We were discussing "excessive executive compensation" and if government should interfere in some way. This got me thinking about all the ways in which us Americans are goofy. We want so much, and so much of it is not aligned:
- We want good paying jobs with good benefits
- We want good deals when shopping
- We want the freedom to buy what we like.
- We want investments that earn good returns
Of course this makes no sense, does it? I mean:
- if our retirement investments are not returning adequate growth and dividends, we change to a different investment where the returns are better.
- if not ourselves, we delegate maximizing our gain to the pension managers, the mutual fund house, the financial planner. our company, etc.
- to fulfill our demand and stay in business, companies need to make more profits than their competitors. (ie raise stock price and afford dividend payouts)
- to maximize profits, companies need to aggressively control costs while attracting and retaining the best employees they can afford.
- the vast majority of American customers are not going to pay more for a product or service just because the company chooses to pay their employees more than necessary.
- the vast majority of American customers want to maximize the value of the transaction for themselves. (ie low cost, high quality, high features, etc)

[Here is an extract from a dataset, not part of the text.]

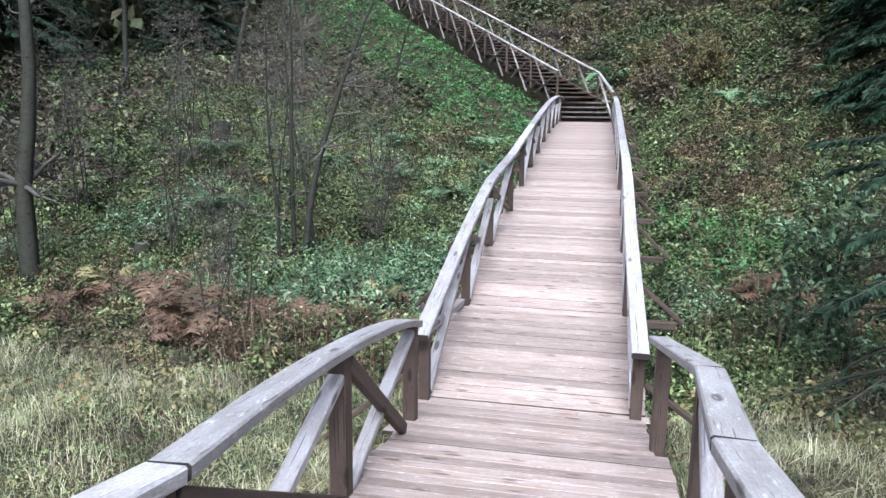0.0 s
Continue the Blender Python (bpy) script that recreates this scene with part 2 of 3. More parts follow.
def part(name, mesh, mat, parent, m=None, label=""):
    """Links a mesh as one object under a thing or a part."""
    ob = new(name, mesh)
    if mat is not None and not mesh.materials:
        mesh.materials.append(mat)
    ob.parent = parent
    if m is not None:
        ob.matrix_local = m
    return tagged(ob, label) if label else ob


BEAMS = {}


def beam_mesh(length, w, h, mat, chamfer=0.008):
    """A sawn timber along x with eased edges."""
    key = (round(length, 2), w, h, mat.name)
    if key in BEAMS:
        return BEAMS[key]
    L, a, b, c = length / 2, w / 2, h / 2, chamfer
    ring = [(a - c, -b), (a, -b + c), (a, b - c), (a - c, b), (-a + c, b), (-a, b - c), (-a, -b + c), (-a + c, -b)]
    verts = [(-L, *p) for p in ring] + [(L, *p) for p in ring]
    faces = [(i, i + 8, (i + 1) % 8 + 8, (i + 1) % 8) for i in range(8)] + [tuple(range(8)), tuple(range(15, 7, -1))]
    me = bpy.data.meshes.new("timber")
    me.from_pydata(verts, [], [f[::-1] for f in faces])
    me.materials.append(mat)
    me.materials.append(M_EDGE_SHADE)                # dark end grain
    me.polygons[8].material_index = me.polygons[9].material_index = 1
    BEAMS[key] = me
    return me


def beam(name, p, q, w, h, mat, parent, label="", roll=0.0):
    """A timber from p to q; w is its width across, h its height."""
    p, q = Vector(p), Vector(q)
    d = q - p
    x = d.normalized()
    up = Vector((0, 0, 1)) if abs(x.z) < 0.9 else Vector((0, 1, 0))
    y = up.cross(x).normalized()
    z = x.cross(y)
    m = Matrix((x, y, z)).transposed().to_4x4()
    m.translation = (p + q) / 2
    me = beam_mesh(round(d.length, 2), w, h, mat)
    return part(name, me, mat, parent, m @ pose(0, 0, 0, roll), label)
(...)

- the company is then highly incented to hire employees where their quality and effectiveness is high and cost is low.
Therefore:
- the investors who are often employees and customers demand high profitability
- the employees who are often customers and investors demand high wages and benefits
- the customers who are often investors and employees demand high value and low cost
Let's use GE as an example, I would dare to say that everyone with stock or blended mutual funds in their 401K, IRA, Pension, etc own some of GE. And we all are customers of GE, whether we know it or not.
With this in mind, are we okay if they start paying their employees more than the market requires? Remembering that as their costs increase and profits decrease, the growth of our retirement fund slows.
Are we willing to buy their product just because they pay their employees more, even if it came at the expense of less R&D and their product does not keep up with the features, quality, effectiveness, value, etc of a competitor who paid their employees less?
And yes GE is paying their CEO a small fortune, however that is because the Board of Directors thinks that CEO is worth the expense... I mean most of them are also GE stock holders who want to maximize the return on their investment by attracting and retaining the best employees they can afford.
That said, I do agree that there is too much mutual back scratching and collusion between Board members and Management now days. Though I am not sure how to control this if the financial houses who own most of the stock in our names don't work to fix it.
So are you willing to buy low value product or accept lower returns on your investments if a companies decides to pay higher wages and benefits than their competitors?